What you need to do:
Filter this material down to the lines that hold "with", copying each one.

Available data:
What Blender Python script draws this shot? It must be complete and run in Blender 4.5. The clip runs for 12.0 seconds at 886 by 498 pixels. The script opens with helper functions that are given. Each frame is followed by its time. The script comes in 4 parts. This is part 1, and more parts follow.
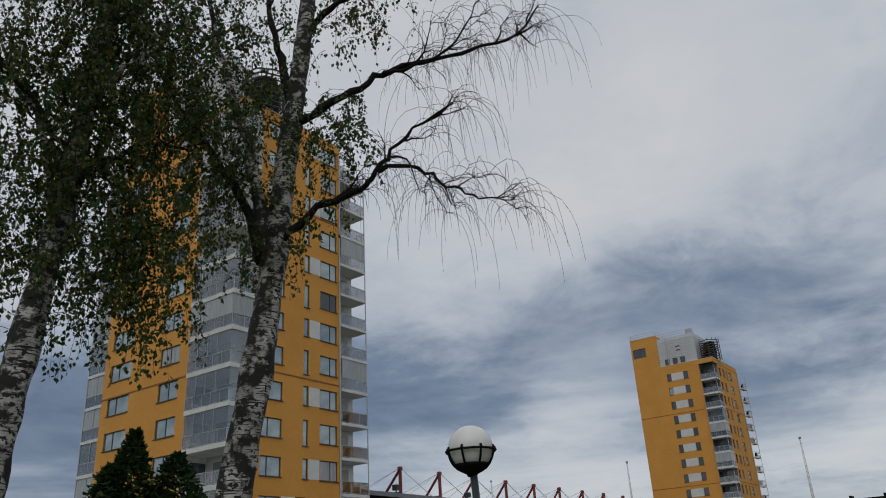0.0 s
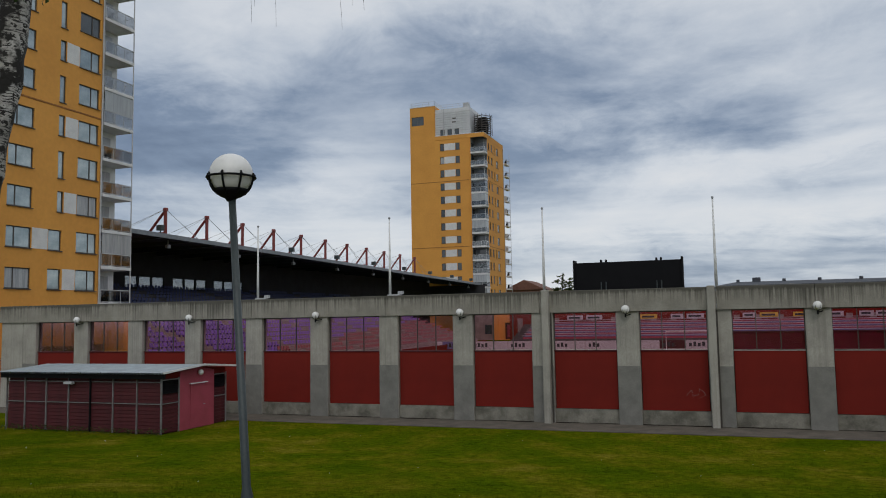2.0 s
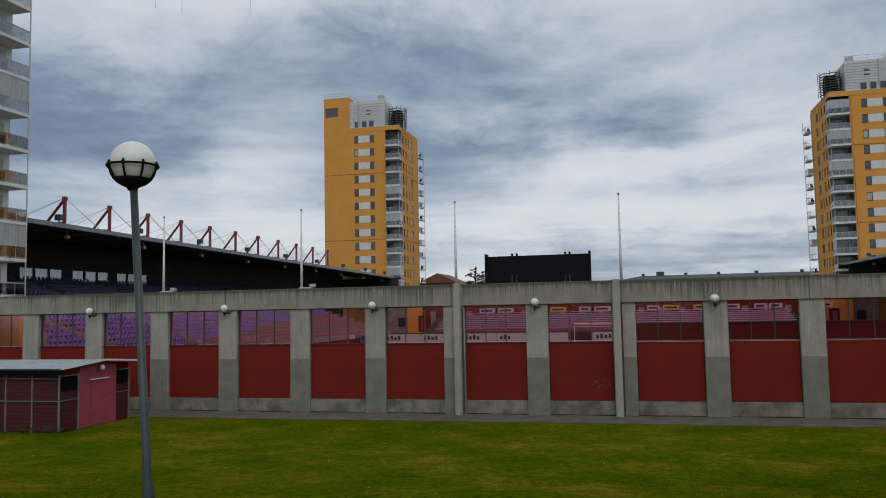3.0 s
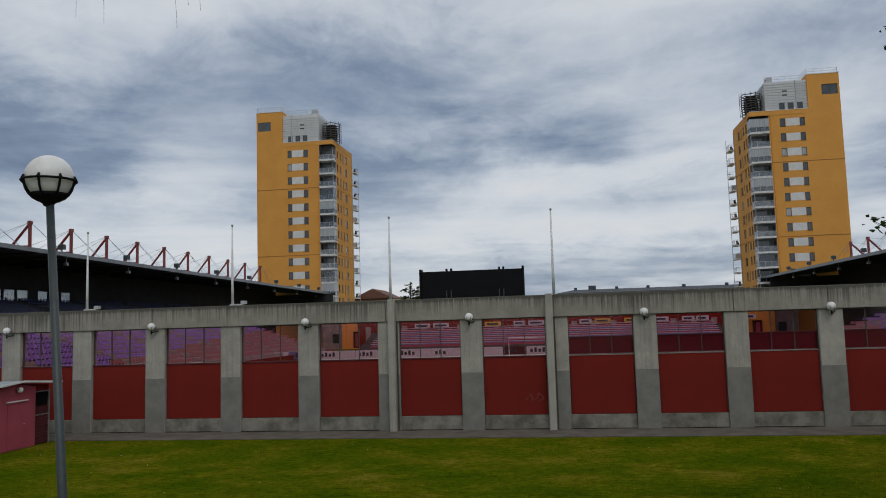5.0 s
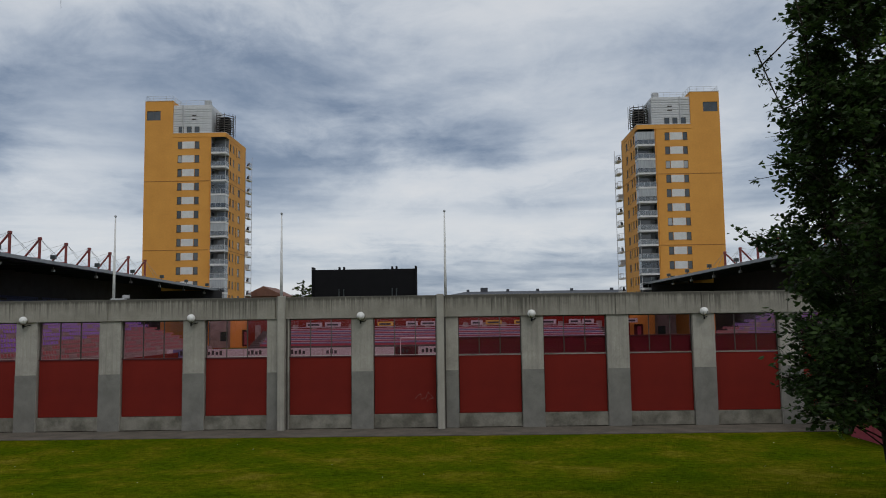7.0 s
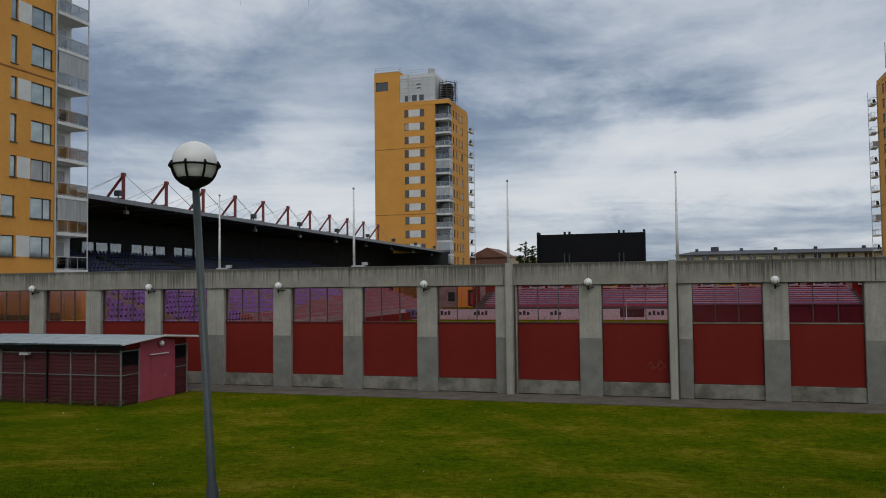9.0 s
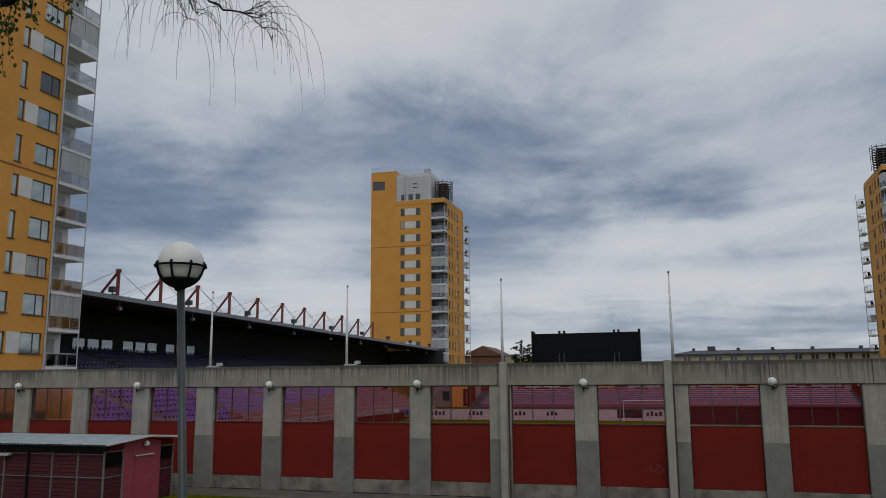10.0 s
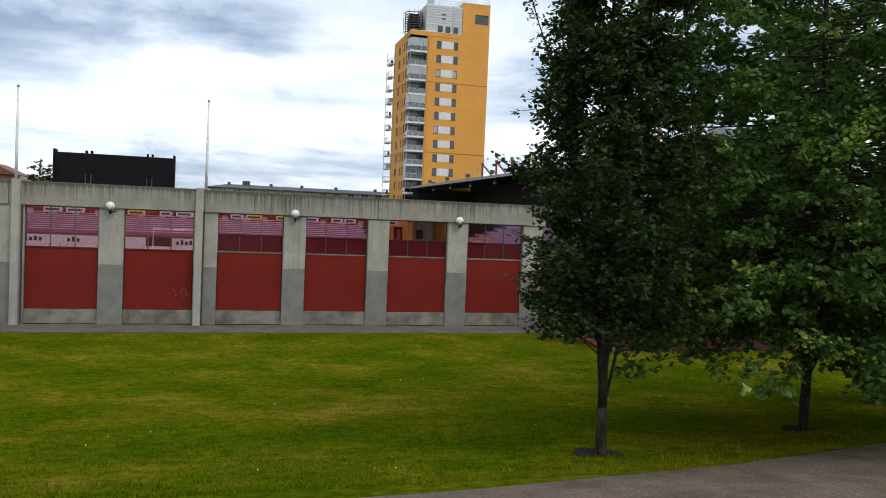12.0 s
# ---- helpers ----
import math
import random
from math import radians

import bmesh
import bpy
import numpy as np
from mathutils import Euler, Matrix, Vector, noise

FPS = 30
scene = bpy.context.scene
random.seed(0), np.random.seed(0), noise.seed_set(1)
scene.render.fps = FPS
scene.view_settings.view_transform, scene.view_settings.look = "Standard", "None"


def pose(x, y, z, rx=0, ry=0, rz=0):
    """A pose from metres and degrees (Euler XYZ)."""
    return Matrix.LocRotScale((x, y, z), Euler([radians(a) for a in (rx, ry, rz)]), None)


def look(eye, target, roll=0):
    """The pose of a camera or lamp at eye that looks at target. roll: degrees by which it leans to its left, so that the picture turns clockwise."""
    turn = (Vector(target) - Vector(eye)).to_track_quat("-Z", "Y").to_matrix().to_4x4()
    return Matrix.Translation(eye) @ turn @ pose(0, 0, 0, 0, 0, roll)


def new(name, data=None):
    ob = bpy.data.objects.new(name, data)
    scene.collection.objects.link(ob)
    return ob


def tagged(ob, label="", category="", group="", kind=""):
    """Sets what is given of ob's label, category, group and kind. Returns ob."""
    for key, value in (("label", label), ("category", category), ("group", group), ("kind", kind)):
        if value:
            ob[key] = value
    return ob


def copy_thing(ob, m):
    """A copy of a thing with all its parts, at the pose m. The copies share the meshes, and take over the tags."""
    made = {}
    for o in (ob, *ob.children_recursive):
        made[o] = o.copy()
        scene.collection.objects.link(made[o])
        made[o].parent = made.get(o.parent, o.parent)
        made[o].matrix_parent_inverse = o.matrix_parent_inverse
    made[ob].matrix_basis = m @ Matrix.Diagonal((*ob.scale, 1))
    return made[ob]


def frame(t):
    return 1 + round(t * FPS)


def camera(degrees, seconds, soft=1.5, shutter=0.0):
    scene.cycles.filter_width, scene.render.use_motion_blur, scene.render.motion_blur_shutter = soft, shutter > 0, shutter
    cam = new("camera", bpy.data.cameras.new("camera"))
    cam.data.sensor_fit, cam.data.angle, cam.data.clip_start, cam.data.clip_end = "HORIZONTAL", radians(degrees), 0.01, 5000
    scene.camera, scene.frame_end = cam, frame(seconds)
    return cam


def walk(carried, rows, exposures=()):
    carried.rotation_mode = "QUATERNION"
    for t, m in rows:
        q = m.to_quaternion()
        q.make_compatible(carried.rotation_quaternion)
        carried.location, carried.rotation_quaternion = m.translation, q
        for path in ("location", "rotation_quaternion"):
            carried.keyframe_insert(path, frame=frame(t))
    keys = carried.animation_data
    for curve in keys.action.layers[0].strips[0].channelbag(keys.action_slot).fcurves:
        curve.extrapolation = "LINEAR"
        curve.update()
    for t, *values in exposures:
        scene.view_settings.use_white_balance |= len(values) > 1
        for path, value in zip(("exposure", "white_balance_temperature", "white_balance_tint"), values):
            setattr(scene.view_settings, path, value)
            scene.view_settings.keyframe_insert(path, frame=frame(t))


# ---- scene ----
cam = camera(58.5, 12.0, 1.0)
PATH = [
    (0, (6.852, -33.462, 4.779), (5.79, -31.956, 5.557), -3.5),
    (0.5, (6.954, -33.548, 4.696), (6.12, -31.873, 5.403), -5.0),
    (1, (7.035, -33.607, 4.615), (6.275, -31.801, 5.015), -3.2),
    (1.5, (7.081, -33.657, 4.542), (6.393, -31.799, 4.82), -1.8),
    (2, (7.134, -33.701, 4.51), (6.46, -31.826, 4.684), -1.0),
    (2.5, (7.181, -33.743, 4.502), (6.695, -31.81, 4.666), -1.1),
    (3, (7.206, -33.752, 4.496), (6.739, -31.813, 4.649), -1.1),
    (3.2, (7.205, -33.751, 4.498), (6.829, -31.793, 4.652), -1.1),
    (5, (7.237, -33.705, 4.512), (6.932, -31.737, 4.699), -1.7),
    (5.5, (7.233, -33.733, 4.515), (6.964, -31.76, 4.702), -1.6),
    (6, (7.234, -33.73, 4.506), (6.963, -31.758, 4.697), -1.9),
    (6.5, (7.249, -33.768, 4.493), (6.982, -31.796, 4.686), -1.8),
    (7, (7.305, -33.834, 4.466), (7.264, -31.843, 4.648), -0.8),
    (7.5, (7.298, -33.842, 4.463), (7.259, -31.851, 4.646), -0.8),
    (7.7, (7.281, -33.83, 4.472), (7.232, -31.838, 4.651), -0.8),
    (9.3, (7.04, -33.605, 4.808), (6.404, -31.71, 4.888), -0.7),
    (9.5, (7.04, -33.586, 4.82), (6.46, -31.687, 5.064), -0.7),
    (10, (7.121, -33.581, 4.804), (6.552, -31.692, 5.136), -0.4),
    (10.5, (7.191, -33.676, 4.759), (6.808, -31.725, 4.976), -0.4),
    (11, (7.211, -33.819, 4.702), (7.249, -31.821, 4.776), 0.4),
    (11.5, (7.22, -33.925, 4.656), (7.622, -31.967, 4.597), 1.3),
    (12, (7.227, -34.004, 4.636), (7.774, -32.082, 4.569), 2.4),
]
EXPOSURES = [(0.0, -0.5), (0.6, -0.48), (1.0, -0.46), (1.5, -0.24), (2.5, -0.2), (5.0, -0.28), (7.5, -0.28), (9.5, -0.25), (10.0, -0.48), (10.5, -0.33), (11.0, 0.03), (11.5, 0.38), (12.0, 0.58)]
walk(cam, [(t, look(eye, target, roll)) for t, eye, target, roll in PATH], EXPOSURES)

# ---- sky and light ----
world = bpy.data.worlds.new("overcast_sky")
scene.world = world
world.use_nodes = True
wn, wl = world.node_tree.nodes, world.node_tree.links
wn.clear()


def wnode(kind, **sets):
    n = wn.new(kind)
    for key, value in sets.items():
        n.inputs[key].default_value = value
    return n


def wmath(op, a, b=None):
    n = wn.new("ShaderNodeMath")
    n.operation = op
    for i, v in enumerate((a, b)):
        if v is None:
            continue
        if isinstance(v, (int, float)):
            n.inputs[i].default_value = v
        else:
            wl.new(v, n.inputs[i])
    return n.outputs[0]


def ramp_of(nodes, stops):
    r = nodes.new("ShaderNodeValToRGB")
    els = r.color_ramp.elements
    els[0].position, els[0].color = stops[0][0], (*stops[0][1], 1)
    els[1].position, els[1].color = stops[-1][0], (*stops[-1][1], 1)
    for pos, col in stops[1:-1]:
        els.new(pos).color = (*col, 1)
    return r


SUN_ELEVATION, SUN_AZIMUTH = 48.0, 155.0
sky = wn.new("ShaderNodeTexSky")
sky.sky_type, sky.sun_disc = "NISHITA", False
sky.sun_elevation, sky.sun_rotation = radians(SUN_ELEVATION), radians(SUN_AZIMUTH)
blue = wn.new("ShaderNodeMix")
blue.data_type, blue.blend_type = "RGBA", "MULTIPLY"
blue.inputs["Factor"].default_value = 1.0
wl.new(sky.outputs[0], blue.inputs[6])
blue.inputs[7].default_value = (0.1, 0.1, 0.1, 1)
coord = wn.new("ShaderNodeTexCoord")
sep = wn.new("ShaderNodeSeparateXYZ")
wl.new(coord.outputs["Generated"], sep.inputs[0])
up_z = wmath("MAXIMUM", sep.outputs[2], 0.0)
rise = wmath("ADD", up_z, 0.22)
flat = wn.new("ShaderNodeCombineXYZ")
wl.new(wmath("DIVIDE", sep.outputs[0], rise), flat.inputs[0])
wl.new(wmath("DIVIDE", sep.outputs[1], rise), flat.inputs[1])


def sky_noise(source, at, scl, size, detail, rough, distort):
    mp = wn.new("ShaderNodeMapping")
    mp.inputs["Location"].default_value, mp.inputs["Scale"].default_value = at, scl
    wl.new(source, mp.inputs[0])
    t = wnode("ShaderNodeTexNoise", Scale=size, Detail=detail, Roughness=rough, Distortion=distort)
    wl.new(mp.outputs[0], t.inputs["Vector"])
    return wmath("SUBTRACT", t.outputs[0], 0.5)


billow = sky_noise(flat.outputs[0], (7.9, 4.2, 0.0), (1, 1, 1), 1.5, 9.0, 0.58, 0.25)
curl = sky_noise(flat.outputs[0], (2.1, 9.3, 0.0), (1, 1, 1), 4.6, 9.0, 0.64, 0.5)
strata = sky_noise(coord.outputs["Generated"], (1.3, 0.4, 2.2), (1.6, 1.6, 21.0), 1.6, 7.0, 0.52, 0.25)
wisp = sky_noise(coord.outputs["Generated"], (4.7, 3.1, 0.6), (2.2, 2.2, 5.0), 1.9, 8.0, 0.55, 0.5)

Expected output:
What Blender Python script draws this shot? It must be complete and run in Blender 4.5. The clip runs for 12.0 seconds at 886 by 498 pixels. The script opens with helper functions that are given. Each frame is followed by its time. The script comes in 4 parts. This is part 1, and more parts follow.
    """A copy of a thing with all its parts, at the pose m. The copies share the meshes, and take over the tags."""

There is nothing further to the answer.